▶ [Entries shown]
--

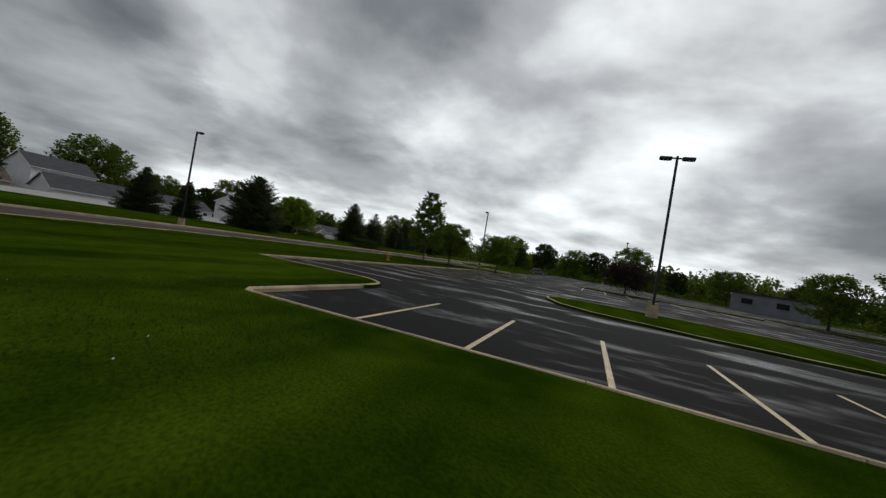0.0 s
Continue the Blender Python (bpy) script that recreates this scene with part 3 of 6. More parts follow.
BLOCK_END = [(7.7, -20.75), (7.64, -20.1), (7.38, -19.6), (6.9, -19.15), (6.3, -18.85), (5.5, -18.75)]
bm = bmesh.new()
solid(bm, BLOCK_END + [(5.0, -18.75), (5.0, -21.2), (7.7, -21.2)], -0.1, 0.114)
tagged(part("lawn_corner", bm, "grass"), "rounded mown corner of the lawn inside the kerb", "lawn", kind="structure")
kerb_line("kerb_car_park", BLOCK_END + [(0.0, -18.75), (0.0, 16.25)], 0, "pale concrete kerb of the dark car park", side=-1)
kerb_line("kerb_grass_block", [(40.0, -25.95), (7.9, -25.95), (7.7, -25.7), (7.7, -20.75)], 0, "pale concrete kerb round the end of the lawn", side=-1)
kerb_line("kerb_lawn_tip", [(0.0, 16.27)] + LAWN_TIP[::-1][1:], 0, "pale concrete kerb round the tip of the lawn", side=-1)
kerb_line("kerb_drive_north", [NORTH_POLY[i] for i in range(1, 8)], 0, "pale concrete kerb beside the drive", side=-1)
wy = [float(y) for y in np.arange(-100, 125, 2.0)]
kerb_line("kerb_road_west", [(float(road_x(y) - road_half(y)), y) for y in wy], 0, "pale concrete kerb and gutter of the road", gutter=0.36, side=-1)
kerb_line("kerb_road_east", [(float(road_x(y) + road_half(y)), y) for y in wy if y < 16.6], 0, "pale concrete kerb and gutter of the road", gutter=0.36, side=1)
kerb_line("kerb_road_north_east", [(float(road_x(y) + road_half(y)), y) for y in wy if y > 45.0], 0, "pale concrete kerb and gutter of the road", gutter=0.36, side=1)
kerb_line("concrete_band", [(float(road_x(y) + road_half(y)), float(y)) for y in np.arange(16.6, 45.6, 1.5)], -0.10, "flush pale concrete band between road and drive", high=0.118, wide=0.55, side=1)
kerb_line("kerb_concrete_lot", [(KERB2, LOT2_S), (KERB2, LOT2_N)], LOT2_Z, "pale crumbling concrete edge of the old lot", high=0.085, wide=0.52, side=1)


def island(name, outline, z, label):
    bm = bmesh.new()
    solid(bm, outline, z - 0.1, z + 0.115)
    ob = part(name, bm, "grass")
    tagged(ob, label, "grass island", kind="structure")
    kerb_line("kerb_" + name, outline + [outline[0]], z, "pale concrete kerb round a grass island", side=-1)


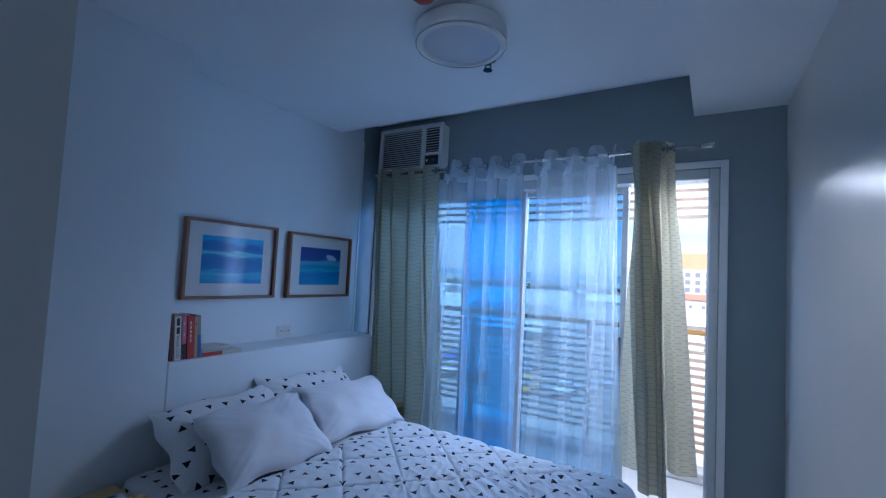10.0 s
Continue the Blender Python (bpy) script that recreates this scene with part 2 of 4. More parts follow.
def sea_painting(name, stops, seed, cloud=None):
    """Brushed level bands of sea and sky, with a pale cloud if there is one."""
    m = material(name, (0.02, 0.15, 0.5), 0.6, 0.05, 8, 0.2, 90)
    nt = m.node_tree
    b = nt.nodes["Principled BSDF"]
    co = nt.nodes.new("ShaderNodeTexCoord")
    mp = nt.nodes.new("ShaderNodeMapping")
    mp.inputs["Location"].default_value = (seed, seed * 2, seed)
    mp.inputs["Scale"].default_value = (1, 3.5, 22.0)
    nt.links.new(co.outputs["Object"], mp.inputs["Vector"])
    n = nt.nodes.new("ShaderNodeTexNoise")
    n.inputs["Scale"].default_value, n.inputs["Detail"].default_value, n.inputs["Distortion"].default_value = 1.6, 6, 0.4
    nt.links.new(mp.outputs["Vector"], n.inputs["Vector"])
    sep = nt.nodes.new("ShaderNodeSeparateXYZ")
    nt.links.new(co.outputs["Object"], sep.inputs["Vector"])
    level = nt.nodes.new("ShaderNodeMath")
    level.operation = "MULTIPLY_ADD"
    level.inputs[1].default_value, level.inputs[2].default_value = 3.65, 0.34
    nt.links.new(sep.outputs["Z"], level.inputs[0])
    stir = nt.nodes.new("ShaderNodeMath")
    stir.operation = "MULTIPLY_ADD"
    stir.inputs[1].default_value = 0.32
    nt.links.new(n.outputs["Fac"], stir.inputs[0])
    nt.links.new(level.outputs["Value"], stir.inputs[2])
    ramp = nt.nodes.new("ShaderNodeValToRGB")
    e = ramp.color_ramp.elements
    e[0].position, e[0].color = stops[0][0], (*stops[0][1], 1)
    e[1].position, e[1].color = stops[-1][0], (*stops[-1][1], 1)
    for p, c in stops[1:-1]:
        x = e.new(p)
        x.color = (*c, 1)
    nt.links.new(stir.outputs["Value"], ramp.inputs["Fac"])
    last = ramp.outputs["Color"]
    gain = nt.nodes.new("ShaderNodeVectorMath")
    gain.operation = "MULTIPLY"
    gain.inputs[1].default_value = (1.1, 1.6, 1.3)
    nt.links.new(last, gain.inputs[0])
    last = gain.outputs["Vector"]
    if cloud:
        q = nt.nodes.new("ShaderNodeMapping")
        q.vector_type = "TEXTURE"
        q.inputs["Location"].default_value, q.inputs["Scale"].default_value = (0, cloud[0], cloud[1]), (10, cloud[2], cloud[3])
        q.inputs["Rotation"].default_value = (radians(-14), 0, 0)
        nt.links.new(co.outputs["Object"], q.inputs["Vector"])
        far = nt.nodes.new("ShaderNodeVectorMath")
        far.operation = "LENGTH"
        nt.links.new(q.outputs["Vector"], far.inputs[0])
        wob = nt.nodes.new("ShaderNodeMath")
        wob.operation = "ADD"
        nt.links.new(far.outputs["Value"], wob.inputs[0])
        nt.links.new(n.outputs["Fac"], wob.inputs[1])
        mask = nt.nodes.new("ShaderNodeMapRange")
        mask.inputs["From Min"].default_value, mask.inputs["From Max"].default_value = 1.5, 1.25
        nt.links.new(wob.outputs["Value"], mask.inputs["Value"])
        mix = nt.nodes.new("ShaderNodeMix")
        mix.data_type = "RGBA"
        mix.inputs["B"].default_value = (0.55, 0.68, 0.80, 1)
        nt.links.new(mask.outputs["Result"], mix.inputs["Factor"])
        nt.links.new(last, mix.inputs["A"])
        last = mix.outputs["Result"]
    nt.links.new(last, b.inputs["Base Color"])
    return m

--

Repeat the data exactly, dropping every picture it holds.

▶ [Written solution]
0.0 s
Continue the Blender Python (bpy) script that recreates this scene with part 3 of 6. More parts follow.
BLOCK_END = [(7.7, -20.75), (7.64, -20.1), (7.38, -19.6), (6.9, -19.15), (6.3, -18.85), (5.5, -18.75)]
bm = bmesh.new()
solid(bm, BLOCK_END + [(5.0, -18.75), (5.0, -21.2), (7.7, -21.2)], -0.1, 0.114)
tagged(part("lawn_corner", bm, "grass"), "rounded mown corner of the lawn inside the kerb", "lawn", kind="structure")
kerb_line("kerb_car_park", BLOCK_END + [(0.0, -18.75), (0.0, 16.25)], 0, "pale concrete kerb of the dark car park", side=-1)
kerb_line("kerb_grass_block", [(40.0, -25.95), (7.9, -25.95), (7.7, -25.7), (7.7, -20.75)], 0, "pale concrete kerb round the end of the lawn", side=-1)
kerb_line("kerb_lawn_tip", [(0.0, 16.27)] + LAWN_TIP[::-1][1:], 0, "pale concrete kerb round the tip of the lawn", side=-1)
kerb_line("kerb_drive_north", [NORTH_POLY[i] for i in range(1, 8)], 0, "pale concrete kerb beside the drive", side=-1)
wy = [float(y) for y in np.arange(-100, 125, 2.0)]
kerb_line("kerb_road_west", [(float(road_x(y) - road_half(y)), y) for y in wy], 0, "pale concrete kerb and gutter of the road", gutter=0.36, side=-1)
kerb_line("kerb_road_east", [(float(road_x(y) + road_half(y)), y) for y in wy if y < 16.6], 0, "pale concrete kerb and gutter of the road", gutter=0.36, side=1)
kerb_line("kerb_road_north_east", [(float(road_x(y) + road_half(y)), y) for y in wy if y > 45.0], 0, "pale concrete kerb and gutter of the road", gutter=0.36, side=1)
kerb_line("concrete_band", [(float(road_x(y) + road_half(y)), float(y)) for y in np.arange(16.6, 45.6, 1.5)], -0.10, "flush pale concrete band between road and drive", high=0.118, wide=0.55, side=1)
kerb_line("kerb_concrete_lot", [(KERB2, LOT2_S), (KERB2, LOT2_N)], LOT2_Z, "pale crumbling concrete edge of the old lot", high=0.085, wide=0.52, side=1)


def island(name, outline, z, label):
    bm = bmesh.new()
    solid(bm, outline, z - 0.1, z + 0.115)
    ob = part(name, bm, "grass")
    tagged(ob, label, "grass island", kind="structure")
    kerb_line("kerb_" + name, outline + [outline[0]], z, "pale concrete kerb round a grass island", side=-1)


10.0 s
Continue the Blender Python (bpy) script that recreates this scene with part 2 of 4. More parts follow.
def sea_painting(name, stops, seed, cloud=None):
    """Brushed level bands of sea and sky, with a pale cloud if there is one."""
    m = material(name, (0.02, 0.15, 0.5), 0.6, 0.05, 8, 0.2, 90)
    nt = m.node_tree
    b = nt.nodes["Principled BSDF"]
    co = nt.nodes.new("ShaderNodeTexCoord")
    mp = nt.nodes.new("ShaderNodeMapping")
    mp.inputs["Location"].default_value = (seed, seed * 2, seed)
    mp.inputs["Scale"].default_value = (1, 3.5, 22.0)
    nt.links.new(co.outputs["Object"], mp.inputs["Vector"])
    n = nt.nodes.new("ShaderNodeTexNoise")
    n.inputs["Scale"].default_value, n.inputs["Detail"].default_value, n.inputs["Distortion"].default_value = 1.6, 6, 0.4
    nt.links.new(mp.outputs["Vector"], n.inputs["Vector"])
    sep = nt.nodes.new("ShaderNodeSeparateXYZ")
    nt.links.new(co.outputs["Object"], sep.inputs["Vector"])
    level = nt.nodes.new("ShaderNodeMath")
    level.operation = "MULTIPLY_ADD"
    level.inputs[1].default_value, level.inputs[2].default_value = 3.65, 0.34
    nt.links.new(sep.outputs["Z"], level.inputs[0])
    stir = nt.nodes.new("ShaderNodeMath")
    stir.operation = "MULTIPLY_ADD"
    stir.inputs[1].default_value = 0.32
    nt.links.new(n.outputs["Fac"], stir.inputs[0])
    nt.links.new(level.outputs["Value"], stir.inputs[2])
    ramp = nt.nodes.new("ShaderNodeValToRGB")
    e = ramp.color_ramp.elements
    e[0].position, e[0].color = stops[0][0], (*stops[0][1], 1)
    e[1].position, e[1].color = stops[-1][0], (*stops[-1][1], 1)
    for p, c in stops[1:-1]:
        x = e.new(p)
        x.color = (*c, 1)
    nt.links.new(stir.outputs["Value"], ramp.inputs["Fac"])
    last = ramp.outputs["Color"]
    gain = nt.nodes.new("ShaderNodeVectorMath")
    gain.operation = "MULTIPLY"
    gain.inputs[1].default_value = (1.1, 1.6, 1.3)
    nt.links.new(last, gain.inputs[0])
    last = gain.outputs["Vector"]
    if cloud:
        q = nt.nodes.new("ShaderNodeMapping")
        q.vector_type = "TEXTURE"
        q.inputs["Location"].default_value, q.inputs["Scale"].default_value = (0, cloud[0], cloud[1]), (10, cloud[2], cloud[3])
        q.inputs["Rotation"].default_value = (radians(-14), 0, 0)
        nt.links.new(co.outputs["Object"], q.inputs["Vector"])
        far = nt.nodes.new("ShaderNodeVectorMath")
        far.operation = "LENGTH"
        nt.links.new(q.outputs["Vector"], far.inputs[0])
        wob = nt.nodes.new("ShaderNodeMath")
        wob.operation = "ADD"
        nt.links.new(far.outputs["Value"], wob.inputs[0])
        nt.links.new(n.outputs["Fac"], wob.inputs[1])
        mask = nt.nodes.new("ShaderNodeMapRange")
        mask.inputs["From Min"].default_value, mask.inputs["From Max"].default_value = 1.5, 1.25
        nt.links.new(wob.outputs["Value"], mask.inputs["Value"])
        mix = nt.nodes.new("ShaderNodeMix")
        mix.data_type = "RGBA"
        mix.inputs["B"].default_value = (0.55, 0.68, 0.80, 1)
        nt.links.new(mask.outputs["Result"], mix.inputs["Factor"])
        nt.links.new(last, mix.inputs["A"])
        last = mix.outputs["Result"]
    nt.links.new(last, b.inputs["Base Color"])
    return m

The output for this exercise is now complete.